Para a equipe econômica, no
entanto, o benefício é o fato de a
dívida ter "crescido menos". Enquanto não é possível diminuir
esse estoque em valores nominais, o governo trabalha para melhorar o perfil do endividamento,
trocando, por exemplo, papéis
que sofrem imediatamente com
oscilações nas taxas de câmbio e
juros por outros cuja rentabilidade é previamente combinada com
os investidores e não muda até o
vencimento (prefixados).
Em outubro, o Tesouro não
conseguiu manter a tendência de
aumento da participação desses
títulos prefixados, que caiu de
25,76%, em setembro, para
24,48% no mês passado.
Isso, segundo Ronnie Tavares,
coordenador de operações da dívida pública, se justifica porque
houve uma concentração de vencimentos de títulos prefixados em
outubro. "É comum isso acontecer no início de cada trimestre."

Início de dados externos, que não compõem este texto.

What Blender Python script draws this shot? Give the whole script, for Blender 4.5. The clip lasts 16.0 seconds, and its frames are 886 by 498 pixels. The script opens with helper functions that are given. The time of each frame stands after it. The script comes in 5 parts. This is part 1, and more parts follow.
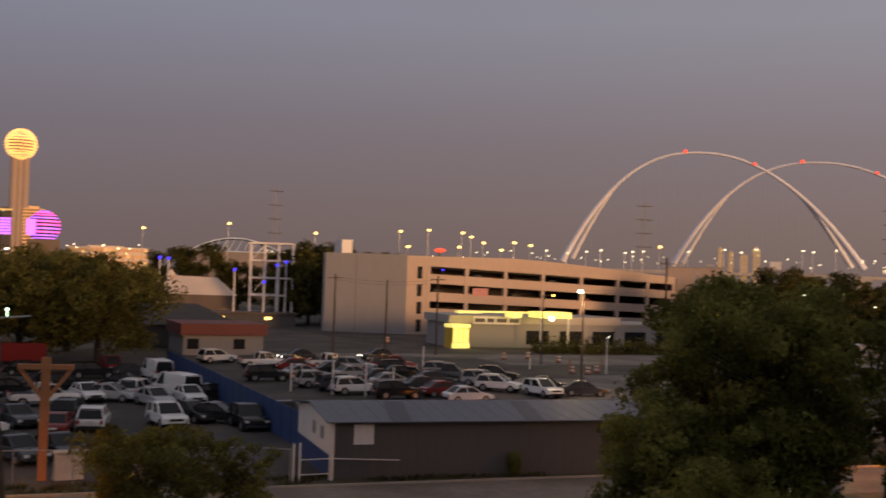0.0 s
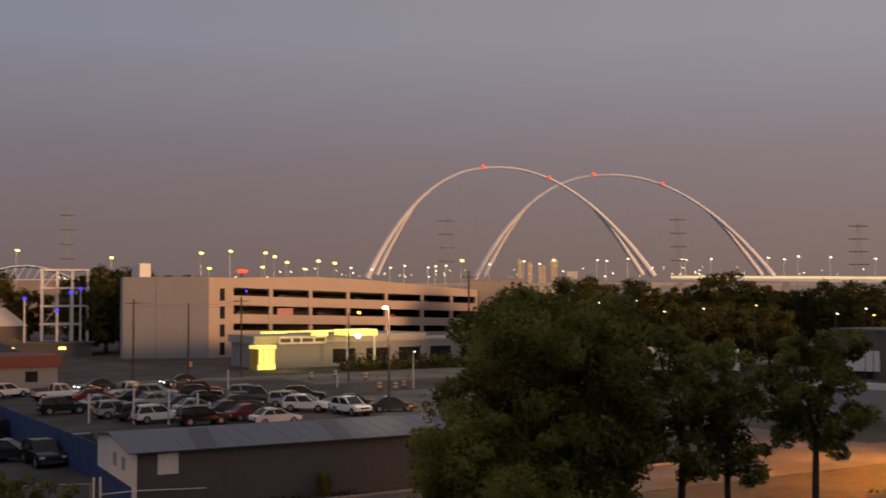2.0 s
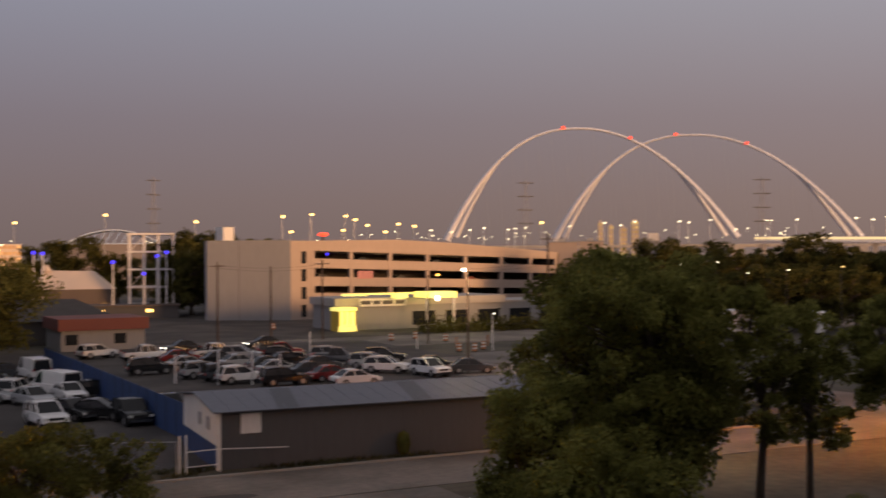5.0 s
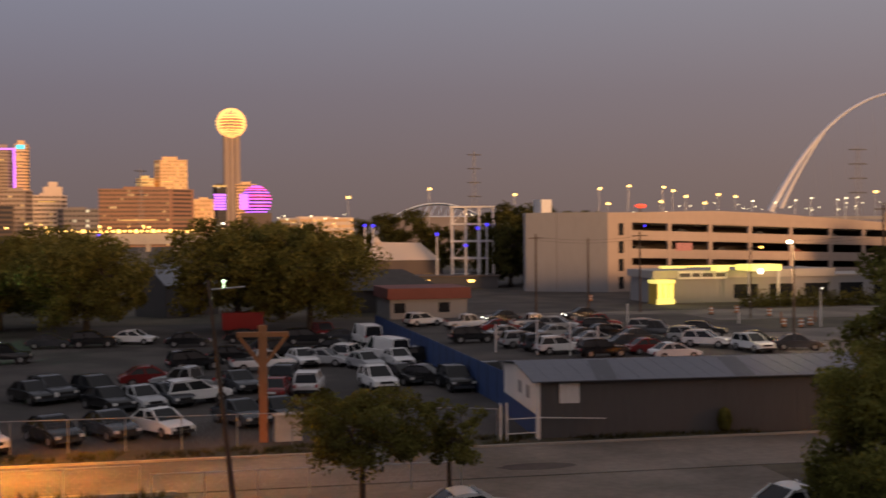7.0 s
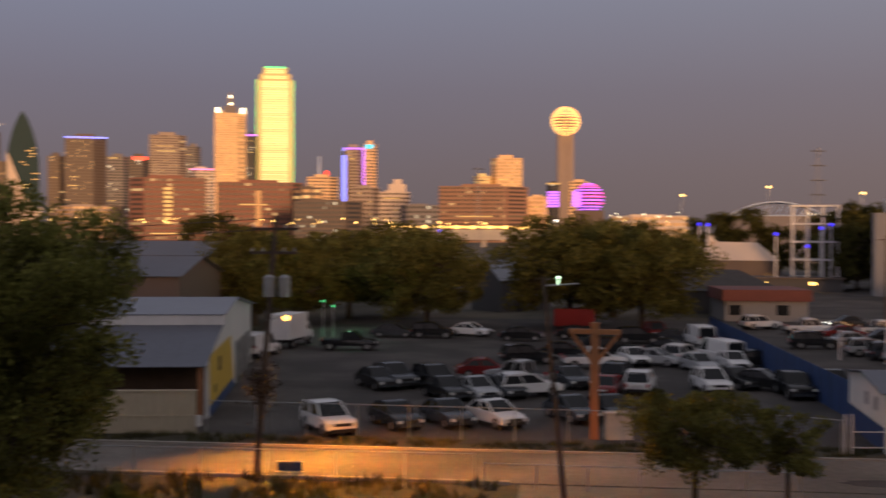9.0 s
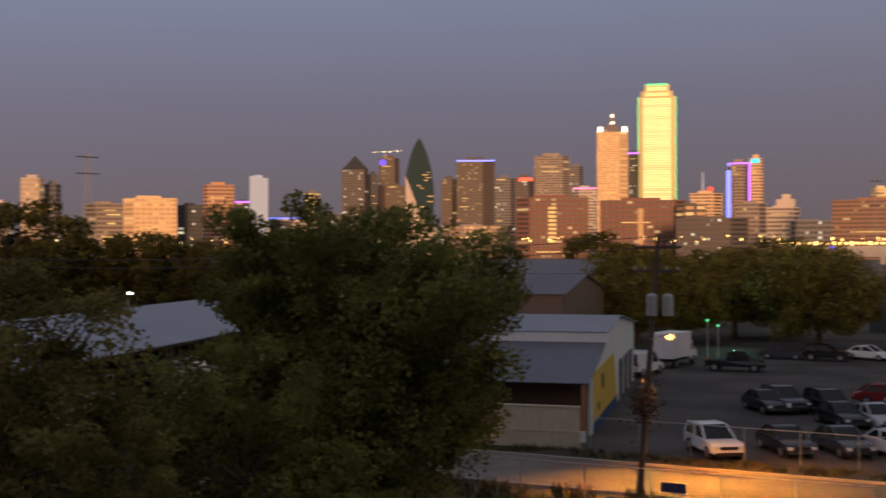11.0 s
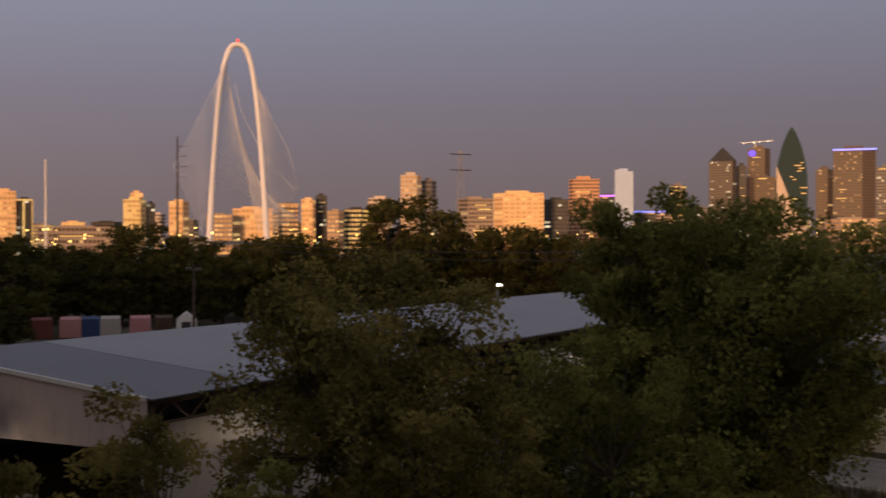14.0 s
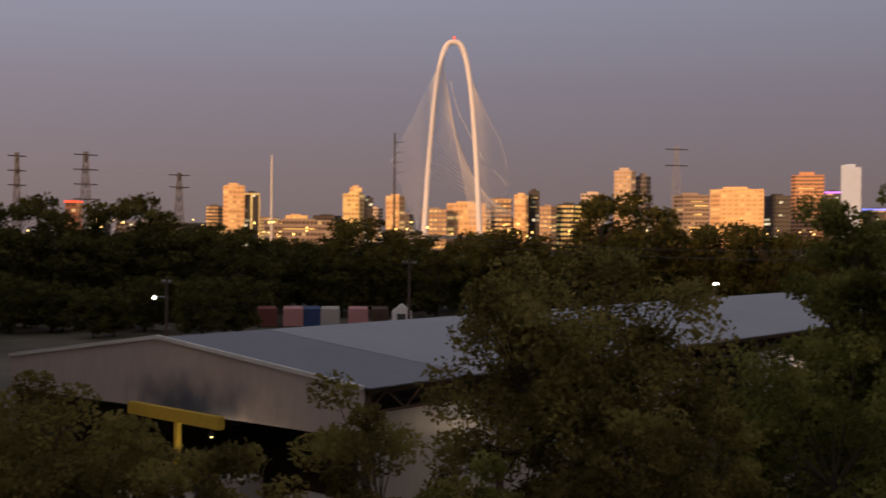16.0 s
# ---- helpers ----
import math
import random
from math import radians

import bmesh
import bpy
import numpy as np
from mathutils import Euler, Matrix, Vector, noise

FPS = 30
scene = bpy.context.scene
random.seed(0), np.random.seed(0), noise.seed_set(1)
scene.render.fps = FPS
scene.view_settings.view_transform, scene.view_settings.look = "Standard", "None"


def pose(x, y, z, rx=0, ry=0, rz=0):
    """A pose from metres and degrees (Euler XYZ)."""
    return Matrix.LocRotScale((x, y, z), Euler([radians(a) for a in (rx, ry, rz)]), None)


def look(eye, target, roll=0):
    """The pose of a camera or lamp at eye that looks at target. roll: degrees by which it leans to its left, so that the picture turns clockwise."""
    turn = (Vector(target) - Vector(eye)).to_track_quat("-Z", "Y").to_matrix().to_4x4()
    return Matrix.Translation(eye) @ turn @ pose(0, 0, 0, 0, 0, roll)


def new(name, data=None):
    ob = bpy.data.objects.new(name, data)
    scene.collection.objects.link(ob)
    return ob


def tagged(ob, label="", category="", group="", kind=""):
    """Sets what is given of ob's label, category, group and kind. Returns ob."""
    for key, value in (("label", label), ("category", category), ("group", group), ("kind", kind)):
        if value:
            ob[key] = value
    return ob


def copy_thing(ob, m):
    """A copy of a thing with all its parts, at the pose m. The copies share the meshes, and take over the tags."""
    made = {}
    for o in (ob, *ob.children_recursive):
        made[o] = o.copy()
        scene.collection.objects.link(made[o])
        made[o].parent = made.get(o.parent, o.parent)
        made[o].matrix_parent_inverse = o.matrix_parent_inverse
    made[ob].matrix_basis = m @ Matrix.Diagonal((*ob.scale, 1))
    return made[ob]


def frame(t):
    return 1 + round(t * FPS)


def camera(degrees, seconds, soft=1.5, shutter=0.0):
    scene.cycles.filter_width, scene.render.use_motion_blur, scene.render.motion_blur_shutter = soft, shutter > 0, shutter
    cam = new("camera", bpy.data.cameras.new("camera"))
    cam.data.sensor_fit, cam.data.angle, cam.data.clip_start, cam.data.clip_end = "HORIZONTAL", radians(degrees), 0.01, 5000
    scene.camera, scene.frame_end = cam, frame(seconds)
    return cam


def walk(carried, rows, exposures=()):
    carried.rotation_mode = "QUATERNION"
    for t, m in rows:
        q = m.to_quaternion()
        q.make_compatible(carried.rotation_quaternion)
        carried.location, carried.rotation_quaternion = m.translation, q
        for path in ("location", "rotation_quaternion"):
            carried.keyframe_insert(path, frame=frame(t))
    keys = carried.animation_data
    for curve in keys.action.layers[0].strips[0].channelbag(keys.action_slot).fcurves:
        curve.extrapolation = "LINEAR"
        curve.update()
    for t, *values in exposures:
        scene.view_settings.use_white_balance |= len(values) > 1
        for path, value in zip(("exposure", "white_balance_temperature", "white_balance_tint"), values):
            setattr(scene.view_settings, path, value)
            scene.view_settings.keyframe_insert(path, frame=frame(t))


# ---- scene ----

O mês passado, porém, foi um
dos mais tumultuados do ano na
esfera econômica devido às denúncias de corrupção envolvendo
o ministro Antonio Palocci (Fazenda), que posteriormente foram reforçadas pela briga pública
dele com a ministra da Casa Civil.
O enfraquecimento de Palocci,
com os questionamentos do mercado se ele ainda tinha apoio do
presidente Lula para sustentar a
política econômica, pode ter influenciado no comportamento
dos investidores que, em momentos de crise mais aguda, costumam preferir manter em carteira
títulos cuja rentabilidade varia todos os dias, de acordo com a taxa
de juros.
Esses títulos ainda representam
mais da metade da dívida mobiliária: 56,41%. Em setembro, essa
participação era de 54,85%. Além
disso, como a taxa de juros é elevada no Brasil, há uma demanda
cativa por esses papéis por parte
dos fundos de investimento que
oferecem aos seus cotistas rendimento equivalente à taxa praticada nas operações entre os bancos.